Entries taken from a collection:
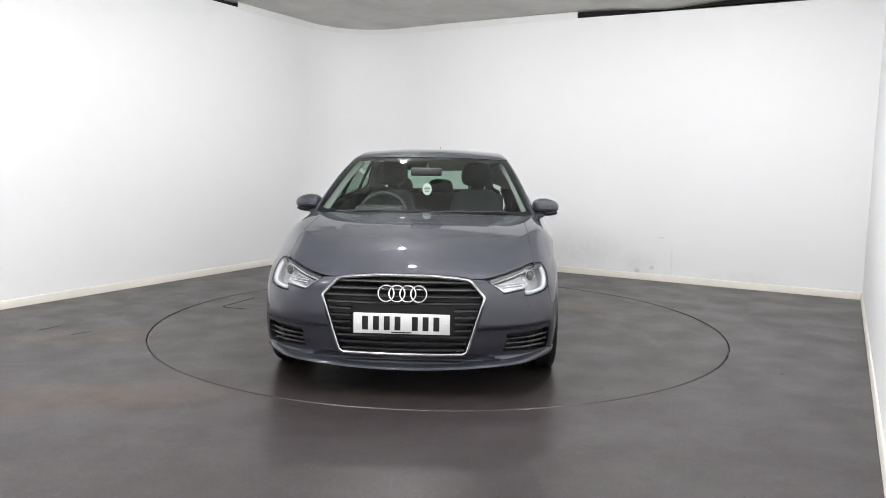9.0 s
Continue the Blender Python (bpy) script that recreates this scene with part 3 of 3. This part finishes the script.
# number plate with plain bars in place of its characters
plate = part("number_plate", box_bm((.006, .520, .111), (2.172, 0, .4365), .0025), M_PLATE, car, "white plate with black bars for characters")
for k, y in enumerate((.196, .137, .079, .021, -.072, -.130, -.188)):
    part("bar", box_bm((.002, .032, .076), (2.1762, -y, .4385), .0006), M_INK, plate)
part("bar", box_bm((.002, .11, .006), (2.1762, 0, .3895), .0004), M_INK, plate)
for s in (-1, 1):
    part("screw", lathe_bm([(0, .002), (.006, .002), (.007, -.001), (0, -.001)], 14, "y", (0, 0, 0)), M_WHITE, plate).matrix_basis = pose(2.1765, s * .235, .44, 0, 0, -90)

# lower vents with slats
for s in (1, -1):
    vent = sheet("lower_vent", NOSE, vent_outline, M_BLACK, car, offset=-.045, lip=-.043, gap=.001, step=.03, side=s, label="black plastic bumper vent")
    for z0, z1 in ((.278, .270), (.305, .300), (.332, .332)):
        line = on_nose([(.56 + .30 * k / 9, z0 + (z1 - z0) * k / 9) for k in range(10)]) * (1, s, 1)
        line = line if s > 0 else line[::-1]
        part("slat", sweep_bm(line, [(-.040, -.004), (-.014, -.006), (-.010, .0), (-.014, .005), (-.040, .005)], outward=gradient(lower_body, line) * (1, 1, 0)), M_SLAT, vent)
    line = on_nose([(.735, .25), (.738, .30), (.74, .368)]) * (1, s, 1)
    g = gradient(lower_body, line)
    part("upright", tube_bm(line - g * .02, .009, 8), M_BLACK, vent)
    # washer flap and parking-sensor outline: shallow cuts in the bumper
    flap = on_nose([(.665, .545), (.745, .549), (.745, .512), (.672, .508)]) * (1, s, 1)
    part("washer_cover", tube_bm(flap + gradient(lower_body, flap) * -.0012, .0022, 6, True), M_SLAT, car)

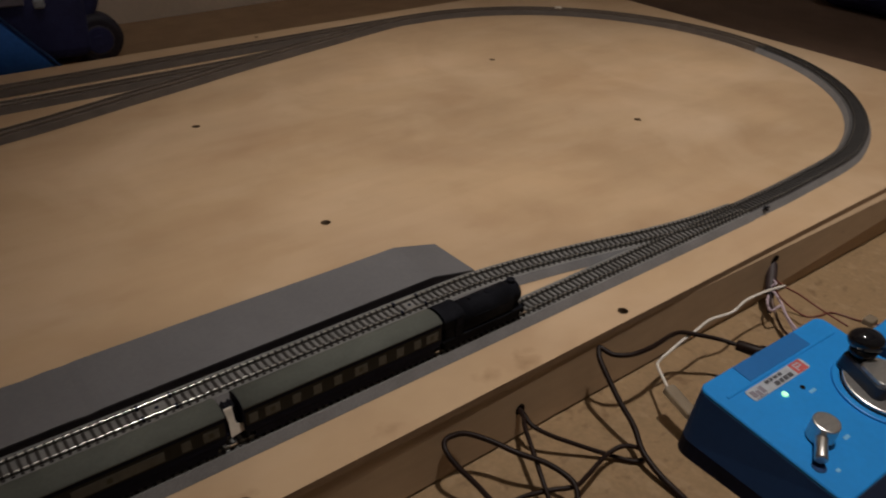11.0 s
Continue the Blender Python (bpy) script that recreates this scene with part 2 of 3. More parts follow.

- Stated goal
Repeat the lines exactly as they stand, from the opening line of the data through the line with "s * .235, .44, 0, 0, -90)". Pictures stay out of the copy.

- Solution
9.0 s
Continue the Blender Python (bpy) script that recreates this scene with part 3 of 3. This part finishes the script.
# number plate with plain bars in place of its characters
plate = part("number_plate", box_bm((.006, .520, .111), (2.172, 0, .4365), .0025), M_PLATE, car, "white plate with black bars for characters")
for k, y in enumerate((.196, .137, .079, .021, -.072, -.130, -.188)):
    part("bar", box_bm((.002, .032, .076), (2.1762, -y, .4385), .0006), M_INK, plate)
part("bar", box_bm((.002, .11, .006), (2.1762, 0, .3895), .0004), M_INK, plate)
for s in (-1, 1):
    part("screw", lathe_bm([(0, .002), (.006, .002), (.007, -.001), (0, -.001)], 14, "y", (0, 0, 0)), M_WHITE, plate).matrix_basis = pose(2.1765, s * .235, .44, 0, 0, -90)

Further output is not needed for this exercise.